Her own advice helped motivate her: “You have to have a drive,” she said. “When times get difficult, you must have a desire to keep going and succeed. You must show commitment to your work.”
Becoming a Buckeye
After Markus’ family arrived in the United States, her father attended Columbus State and received an associate’s degree in electrical engineering. At the age of almost 60, he returned to school and earned a bachelor’s degree from Ohio State. Again inspired by her father, Markus turned to Ohio State for her own education.
“I followed his footsteps to show my children that even if you are divorced or children of a single mom, it doesn’t mean that you can’t try to be your best,” said Markus.
"You decide who you want to be and how high you want to reach.”
Pursuing an engineering degree as a nontraditional student proved to be no easy feat. Along with her studies, Markus worked hard to help her children succeed in school and maintain a loving household. Her days started at 2:00 a.m., when she did her classwork before getting her sons ready for the day. That was followed by attending classes, working part time, caring for her children and taking care of any other problems as they arose.
“I don’t always look at the big picture,” she shared. “When I have a lot of responsibilities, it helps to break them down into smaller tasks and figure out what needs to be done first.”
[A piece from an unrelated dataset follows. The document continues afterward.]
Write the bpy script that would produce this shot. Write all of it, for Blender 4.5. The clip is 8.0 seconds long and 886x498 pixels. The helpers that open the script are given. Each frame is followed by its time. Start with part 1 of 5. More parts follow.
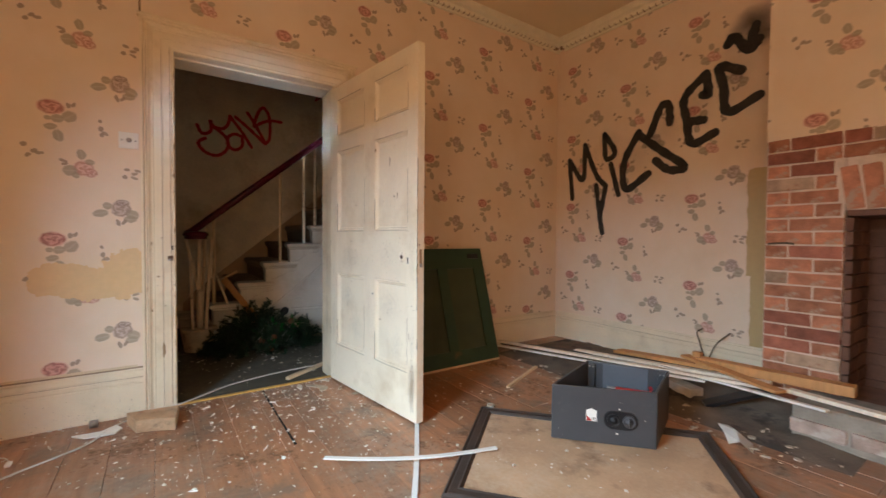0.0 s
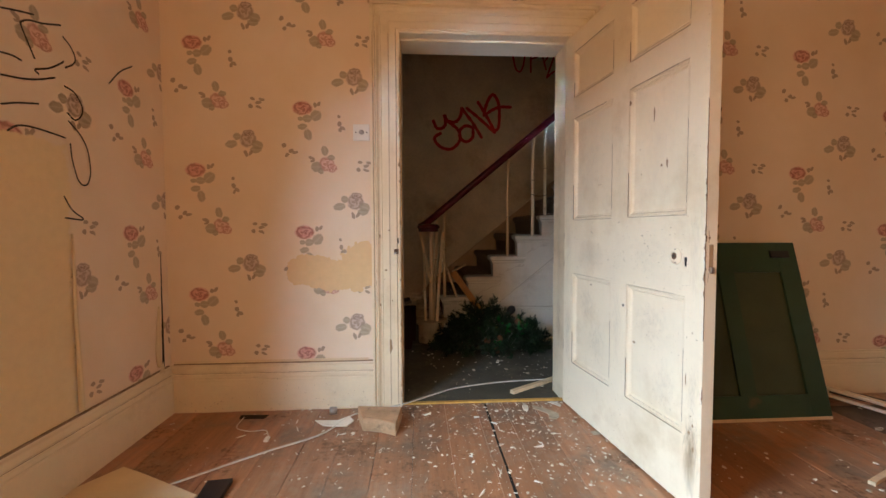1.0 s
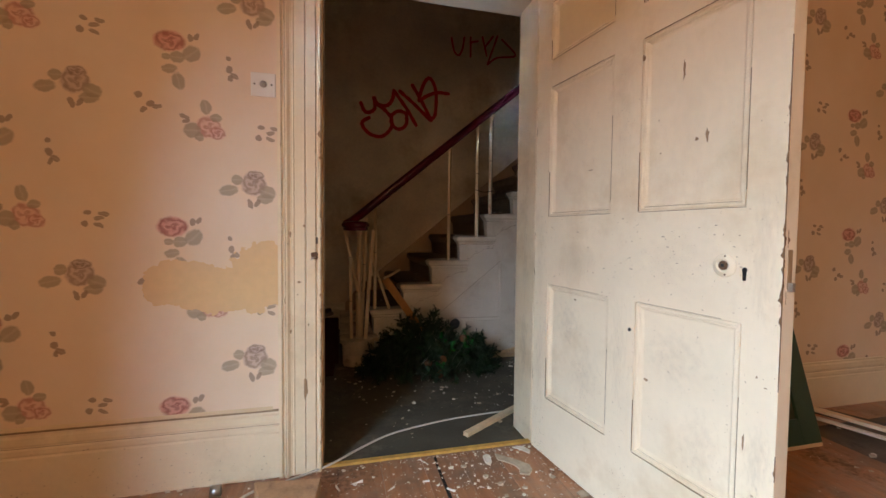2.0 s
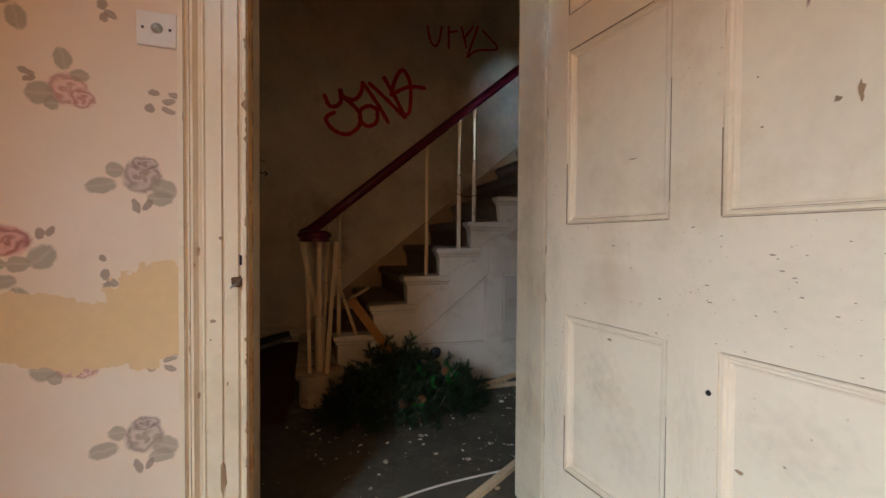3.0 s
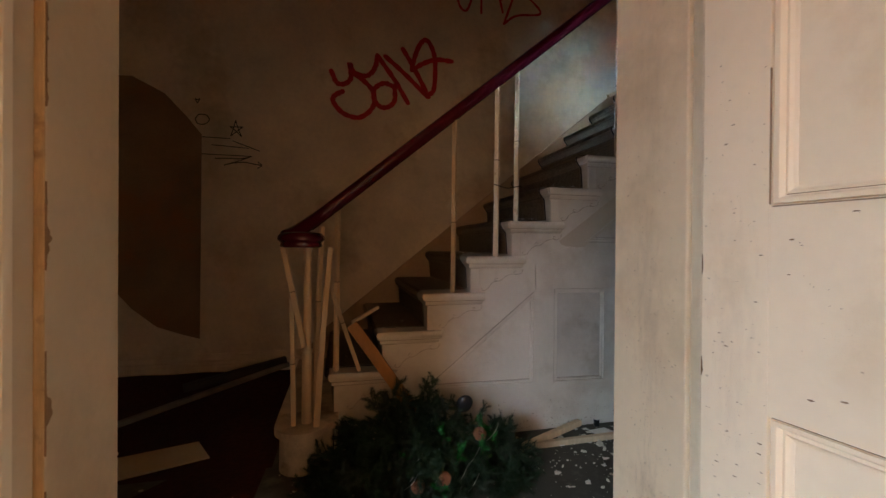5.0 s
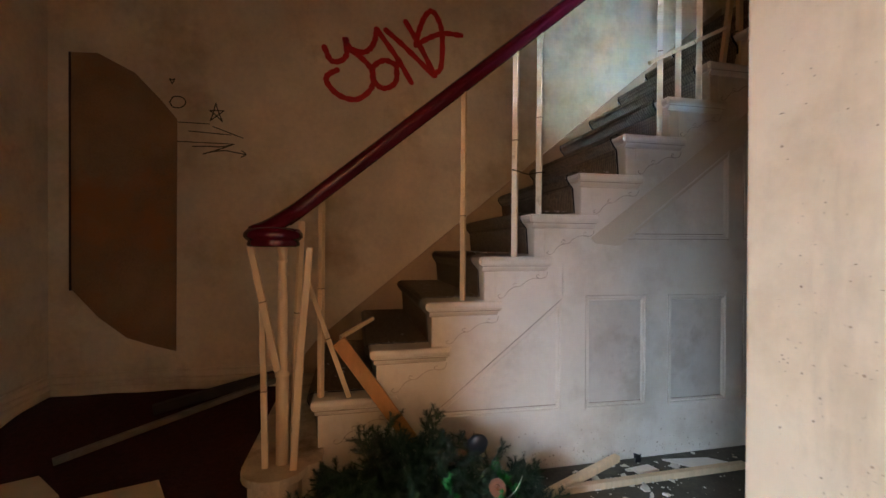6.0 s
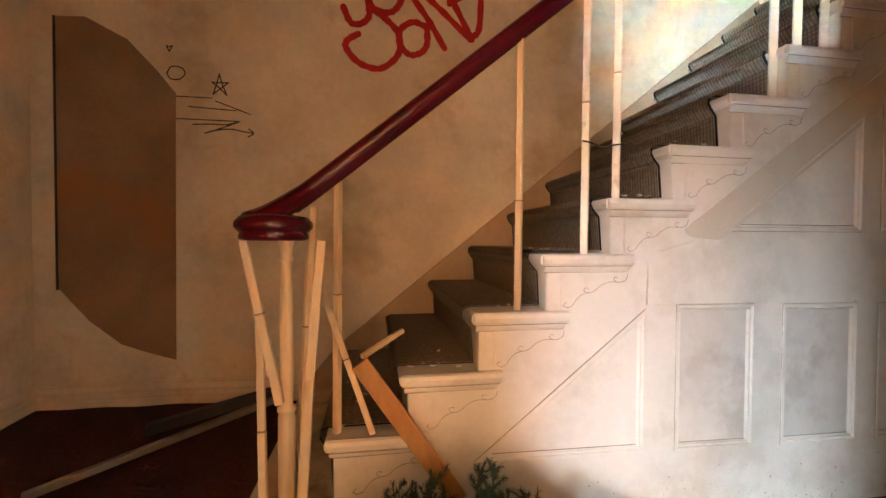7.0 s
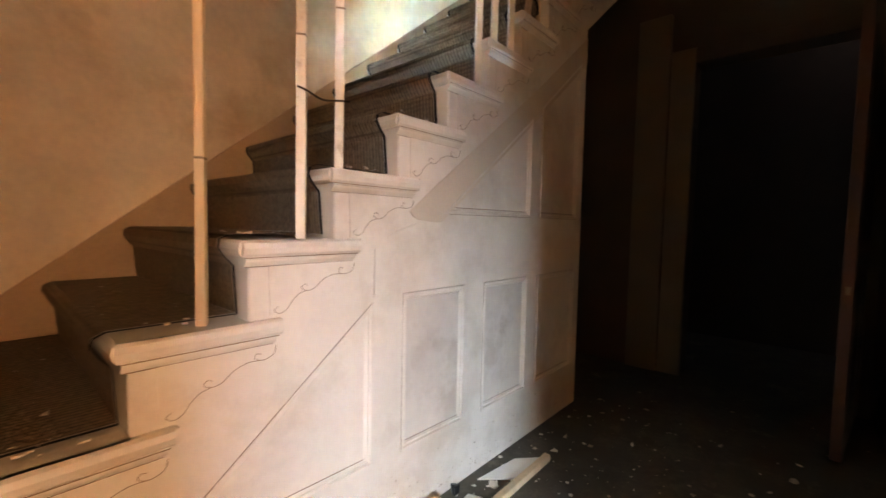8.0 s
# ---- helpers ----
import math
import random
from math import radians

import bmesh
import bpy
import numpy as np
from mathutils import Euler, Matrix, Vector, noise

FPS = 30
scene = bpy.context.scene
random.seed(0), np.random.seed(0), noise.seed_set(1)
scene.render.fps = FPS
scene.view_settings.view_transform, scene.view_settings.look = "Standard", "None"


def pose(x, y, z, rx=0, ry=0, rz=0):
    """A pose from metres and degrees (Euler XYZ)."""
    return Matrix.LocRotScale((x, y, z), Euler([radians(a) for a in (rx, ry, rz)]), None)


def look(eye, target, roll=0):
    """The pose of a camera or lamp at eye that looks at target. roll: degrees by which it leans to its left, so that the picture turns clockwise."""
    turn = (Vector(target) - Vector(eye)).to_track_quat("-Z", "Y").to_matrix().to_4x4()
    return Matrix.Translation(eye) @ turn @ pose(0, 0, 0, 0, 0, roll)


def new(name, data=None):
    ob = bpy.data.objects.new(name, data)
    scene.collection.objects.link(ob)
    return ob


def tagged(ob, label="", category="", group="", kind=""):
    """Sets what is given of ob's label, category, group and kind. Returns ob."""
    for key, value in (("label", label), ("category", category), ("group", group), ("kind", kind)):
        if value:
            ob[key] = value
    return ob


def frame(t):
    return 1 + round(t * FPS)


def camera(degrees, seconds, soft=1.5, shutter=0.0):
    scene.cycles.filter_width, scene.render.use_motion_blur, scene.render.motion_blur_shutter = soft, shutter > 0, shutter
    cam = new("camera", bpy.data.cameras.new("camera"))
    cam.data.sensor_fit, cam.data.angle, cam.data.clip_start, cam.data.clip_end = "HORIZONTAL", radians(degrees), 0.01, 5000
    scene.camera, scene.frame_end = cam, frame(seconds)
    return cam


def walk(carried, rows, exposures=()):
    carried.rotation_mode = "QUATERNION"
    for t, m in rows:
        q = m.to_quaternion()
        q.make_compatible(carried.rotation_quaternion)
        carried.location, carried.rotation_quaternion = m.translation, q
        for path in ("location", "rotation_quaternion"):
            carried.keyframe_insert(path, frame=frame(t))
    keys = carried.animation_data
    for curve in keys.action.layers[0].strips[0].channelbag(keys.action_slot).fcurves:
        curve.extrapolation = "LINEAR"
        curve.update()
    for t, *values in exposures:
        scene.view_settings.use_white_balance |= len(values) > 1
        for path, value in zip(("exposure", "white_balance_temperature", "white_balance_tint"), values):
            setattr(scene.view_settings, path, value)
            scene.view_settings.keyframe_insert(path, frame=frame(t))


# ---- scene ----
cam = camera(94.0, 8.0, shutter=0.12)
PATH = [
    (0, (-0.048, 0.186, 0.998), (1.084, 1.835, 0.946), 0.4),
    (0.5, (0.09, 0.444, 1.003), (0.603, 2.376, 0.944), 0.0),
    (1, (0.122, 0.744, 0.99), (0.243, 2.738, 0.898), -0.2),
    (1.5, (0.088, 1.05, 0.98), (0.362, 3.029, 0.878), 0.1),
    (2, (0.095, 1.334, 0.971), (0.585, 3.271, 0.889), 0.6),
    (2.2, (0.112, 1.429, 0.967), (0.677, 3.346, 0.886), 0.8),
    (3.3, (0.227, 1.93, 0.991), (0.839, 3.834, 0.965), 0.3),
    (3.5, (0.254, 2.004, 0.99), (0.816, 3.924, 0.967), 0.3),
    (4, (0.302, 2.172, 0.985), (0.827, 4.102, 0.966), 0.3),
    (4.5, (0.338, 2.323, 0.984), (0.83, 4.261, 0.972), 0.4),
    (6, (0.5, 2.842, 0.978), (0.92, 4.797, 0.966), 0.2),
    (6.5, (0.515, 3.048, 0.982), (0.84, 5.021, 0.969), 0.2),
    (7, (0.489, 3.247, 0.977), (0.809, 5.22, 0.936), 0.3),
    (7.5, (0.529, 3.43, 0.98), (1.244, 5.294, 0.868), 0.4),
    (8, (0.639, 3.582, 0.979), (2.131, 4.91, 0.86), 1.1),
]
EXPOSURE = [(0.0, -1.05, 6700, 14), (0.5, -0.90, 6650, 12), (1.0, -0.92, 6800, 15), (2.2, -1.10, 7050, 19), (3.5, -1.3, 7150, 17), (4.0, -1.22, 7250, 18), (4.5, -1.1, 7500, 22), (5.8, -0.1, 6900, 21), (6.5, 0.9, 6800, 21), (7.0, 1.45, 8000, 26), (8.0, 1.2, 7900, 26)]
walk(cam, [(t, look(eye, target, roll)) for t, eye, target, roll in PATH], EXPOSURE)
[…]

Now, as Markus prepares to graduate she feels well-prepared to be an engineer, thanks to Ohio State. She largely credits this success to her professors. They were willing to work with her and her busy schedule. Professors who taught with a positive, welcoming attitude and encouraged questions that opened her mind and increased her confidence in her abilities.
“Everyone is different, but you have to find your own way,” said Markus. “Learn from the past and move forward.”
Markus will graduate in May 2019. She feels positive that some good opportunities will come her way soon.